Sexual identity might be another reason why it was so difficult for Whitney to have been herself or even have known who she was. As a teenager at Mount Saint Dominic Academy, a Catholic girls’ school, she met Robyn Crawford. Whitney described Robyn as the sister she never had, but throughout most of Houston’s adult life Robyn served as a protector, confidante, private secretary and sounding board. It is never stated that the two had a sexual relationship, but until Whitney’s marriage the two women were inseparable. The real difficulty for Houston was that until Brown issued an ultimatum forcing Whitney to choose between Robyn (whom he despised, and vice-versa) and him, she continued to depend on Robyn.

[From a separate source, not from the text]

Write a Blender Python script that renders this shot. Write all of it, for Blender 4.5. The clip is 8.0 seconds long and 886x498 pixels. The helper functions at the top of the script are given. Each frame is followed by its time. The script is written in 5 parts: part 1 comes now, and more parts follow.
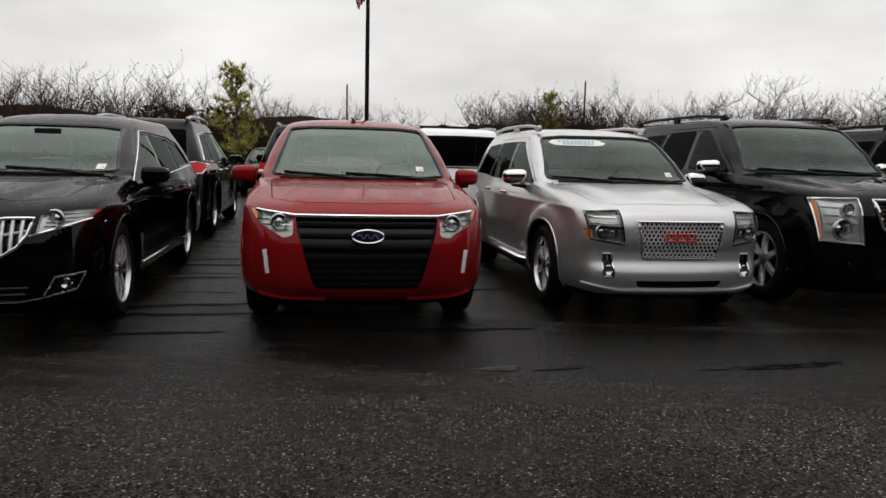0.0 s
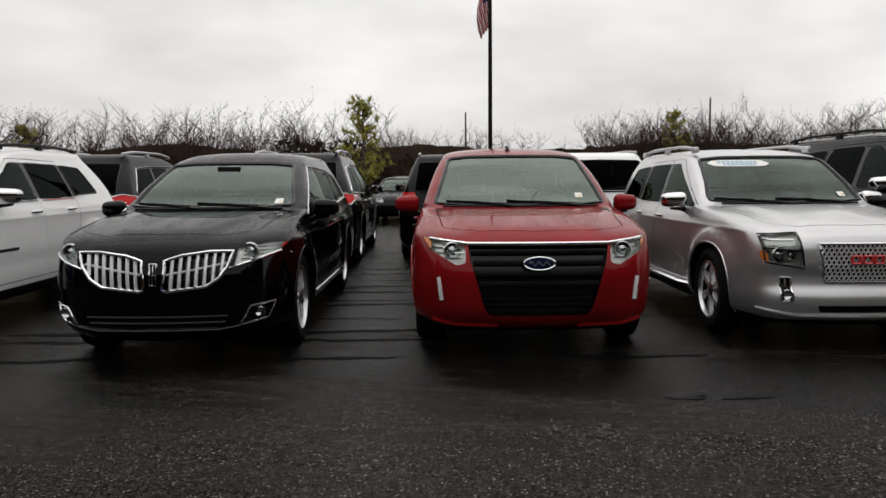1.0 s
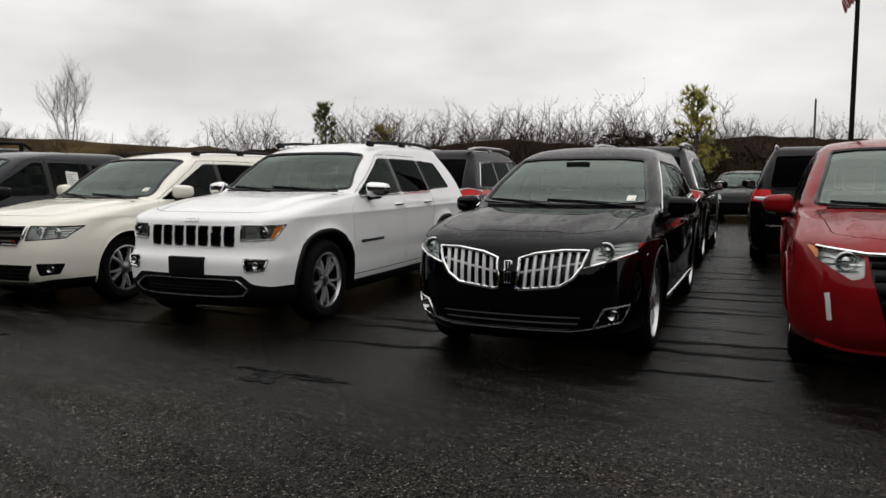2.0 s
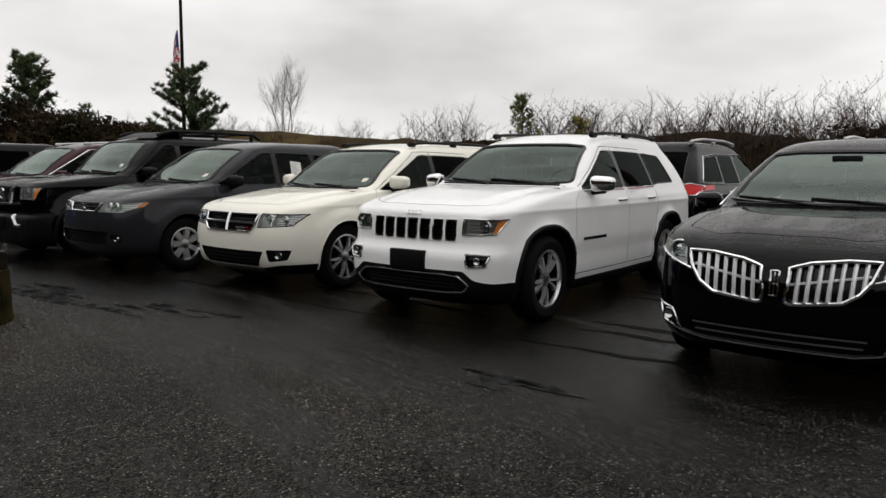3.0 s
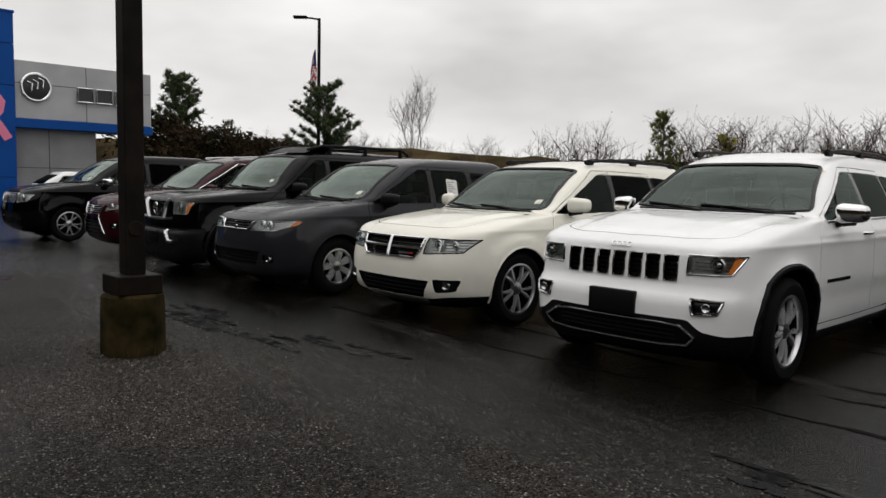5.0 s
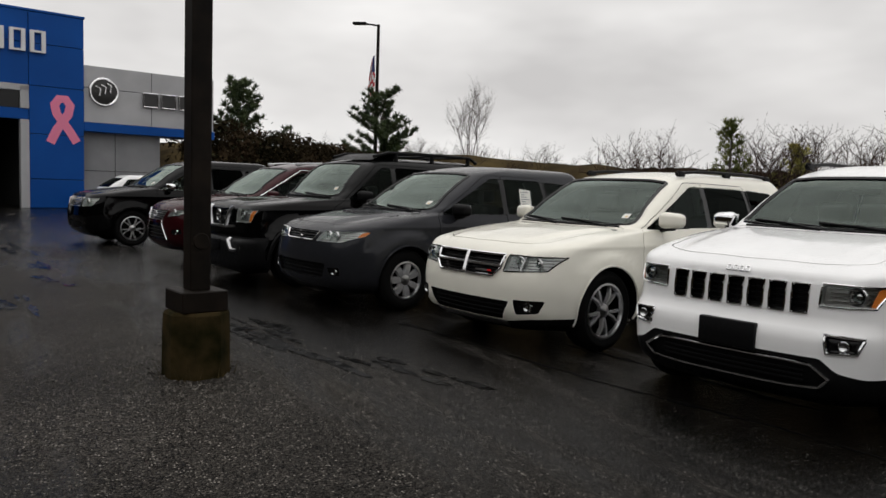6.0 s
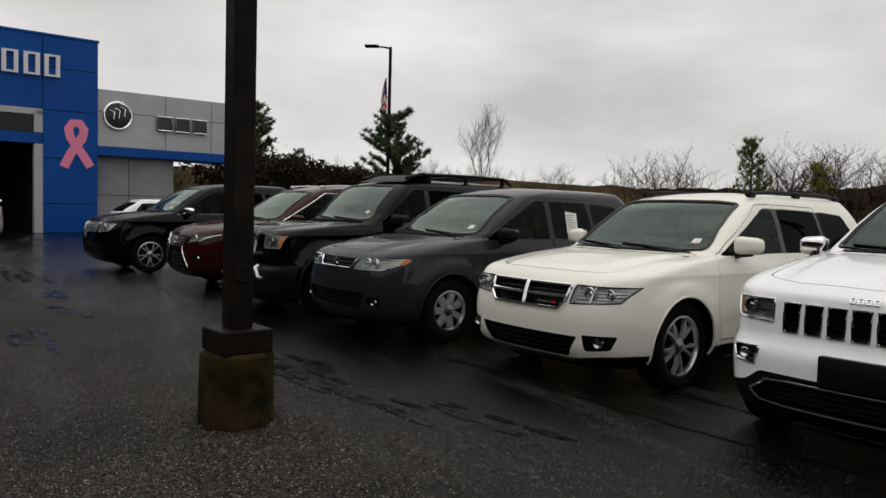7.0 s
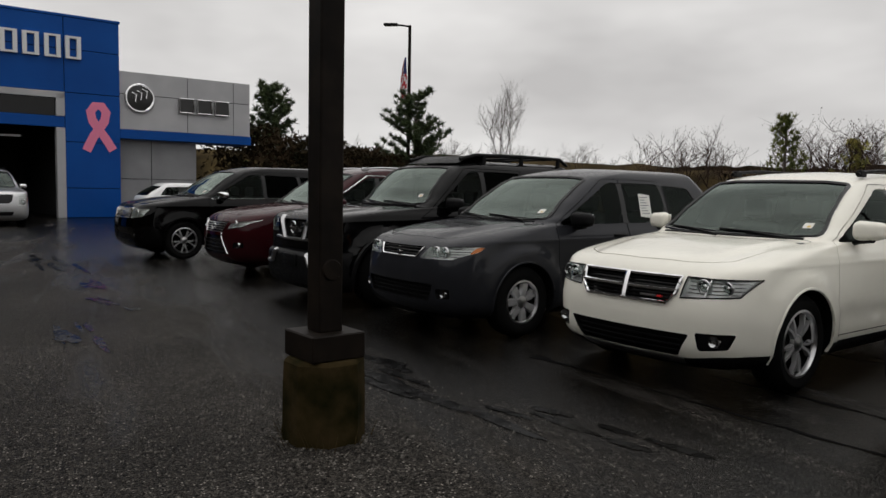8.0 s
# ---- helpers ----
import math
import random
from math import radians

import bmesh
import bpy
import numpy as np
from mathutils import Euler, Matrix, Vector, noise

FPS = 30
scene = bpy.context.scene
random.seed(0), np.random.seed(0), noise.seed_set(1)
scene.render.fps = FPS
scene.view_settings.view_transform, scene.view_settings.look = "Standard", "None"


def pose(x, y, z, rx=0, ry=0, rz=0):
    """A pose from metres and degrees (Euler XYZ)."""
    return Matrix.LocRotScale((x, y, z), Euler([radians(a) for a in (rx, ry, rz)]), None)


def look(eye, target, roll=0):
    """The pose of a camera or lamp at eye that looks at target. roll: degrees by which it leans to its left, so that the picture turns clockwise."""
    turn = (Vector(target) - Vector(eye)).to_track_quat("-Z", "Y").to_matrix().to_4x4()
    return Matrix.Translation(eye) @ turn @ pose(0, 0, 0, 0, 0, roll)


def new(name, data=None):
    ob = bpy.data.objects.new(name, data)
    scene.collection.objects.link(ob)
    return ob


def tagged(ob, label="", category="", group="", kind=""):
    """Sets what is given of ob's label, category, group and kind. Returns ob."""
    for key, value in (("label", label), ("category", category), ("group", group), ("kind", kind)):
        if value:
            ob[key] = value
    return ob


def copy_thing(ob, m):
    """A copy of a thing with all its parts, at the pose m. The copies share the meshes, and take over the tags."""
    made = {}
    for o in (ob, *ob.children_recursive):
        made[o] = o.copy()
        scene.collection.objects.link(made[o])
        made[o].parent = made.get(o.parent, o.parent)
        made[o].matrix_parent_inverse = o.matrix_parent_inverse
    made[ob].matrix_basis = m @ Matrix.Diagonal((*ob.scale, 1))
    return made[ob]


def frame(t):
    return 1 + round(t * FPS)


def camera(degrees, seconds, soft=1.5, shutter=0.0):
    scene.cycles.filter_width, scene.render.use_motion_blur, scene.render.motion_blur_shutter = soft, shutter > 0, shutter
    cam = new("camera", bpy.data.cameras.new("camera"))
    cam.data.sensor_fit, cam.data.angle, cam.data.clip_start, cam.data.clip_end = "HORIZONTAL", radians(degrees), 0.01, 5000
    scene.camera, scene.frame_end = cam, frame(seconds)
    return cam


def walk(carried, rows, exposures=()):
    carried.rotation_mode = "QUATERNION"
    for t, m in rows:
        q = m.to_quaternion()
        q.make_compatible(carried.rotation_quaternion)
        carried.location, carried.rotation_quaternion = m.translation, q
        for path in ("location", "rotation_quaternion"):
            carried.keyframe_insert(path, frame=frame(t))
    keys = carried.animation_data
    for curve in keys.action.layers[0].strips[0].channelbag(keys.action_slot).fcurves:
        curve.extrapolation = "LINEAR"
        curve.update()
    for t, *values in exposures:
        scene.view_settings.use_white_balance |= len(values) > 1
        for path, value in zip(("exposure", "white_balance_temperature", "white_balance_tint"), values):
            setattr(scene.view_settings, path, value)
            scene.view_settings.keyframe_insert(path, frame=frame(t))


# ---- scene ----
cam = camera(61.3, 8.0)
PATH = [
    (0, (-0.057, 0.145, 1.331), (-0.169, 2.126, 1.082), 1.4),
    (0.5, (-0.214, 0.061, 1.349), (-0.331, 2.046, 1.137), 0.8),
    (1, (-0.449, 0.024, 1.352), (-0.868, 1.971, 1.166), -0.4),
    (1.5, (-0.638, 0.119, 1.344), (-1.403, 1.953, 1.124), 0.4),
    (2, (-0.836, 0.25, 1.371), (-2.014, 1.854, 1.173), -0.2),
    (2.1, (-0.871, 0.277, 1.362), (-2.095, 1.847, 1.162), 0.0),
    (2.2, (-0.935, 0.311, 1.352), (-2.23, 1.821, 1.145), 0.3),
    (3.3, (-1.548, 0.366, 1.38), (-3.125, 1.578, 1.172), 0.2),
    (3.5, (-1.694, 0.404, 1.372), (-3.314, 1.56, 1.17), 0.3),
    (4, (-1.988, 0.448, 1.38), (-3.688, 1.48, 1.171), 1.4),
    (4.5, (-2.306, 0.444, 1.391), (-3.99, 1.509, 1.214), 1.8),
    (5, (-2.57, 0.455, 1.388), (-4.29, 1.46, 1.211), 1.3),
    (5.2, (-2.692, 0.476, 1.391), (-4.446, 1.422, 1.219), 1.0),
    (6.3, (-3.356, 0.496, 1.431), (-5.144, 1.377, 1.267), 2.0),
    (6.5, (-3.507, 0.463, 1.424), (-5.283, 1.371, 1.27), 1.5),
    (7, (-3.873, 0.397, 1.43), (-5.674, 1.26, 1.323), 1.6),
    (7.5, (-4.251, 0.287, 1.433), (-6.077, 1.091, 1.296), 1.8),
    (8, (-4.643, 0.133, 1.448), (-6.457, 0.961, 1.288), 1.1),
]
walk(cam, [(t, look(eye, target, roll)) for t, eye, target, roll in PATH], exposures=[(0, 0.0), (2.2, 0.0), (5.0, -0.05), (6.5, -0.15), (8.0, -0.28)])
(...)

Whitney Houston was, the film asserts, trapped in her stardom. She branched out with equal success into film with The Bodyguard and Waiting to Exhale, ironically about four black women “holding their breath” until they can be in a committed relationship with a man. The more she earned, the more she travelled, took drugs and worked and the harder it was to be a mother and lead a normal life.

The film lacks the poetry, visual narrative and, critically, the amount of unseen footage and singing of Asif Kapadia’s Amy, but remains an impressive accomplishment. This is especially the case considering that the filmmakers seem to have obtained the cooperation of Houston’s and Brown’s family without shying away from the candid comments of her real life body guard or creating a neutered ‘official’ biopic. Houston seems to escape any blame (her daughter self-destructed at age 22) although in any tragedy the victim contributes to the fall. Unfortunately, too, we do not hear directly from Brown or – and this is the film’s most conspicuous shortcoming – from Robyn Crawford. Still, you can imagine the legal hurdles the film’s producers had to jump without that.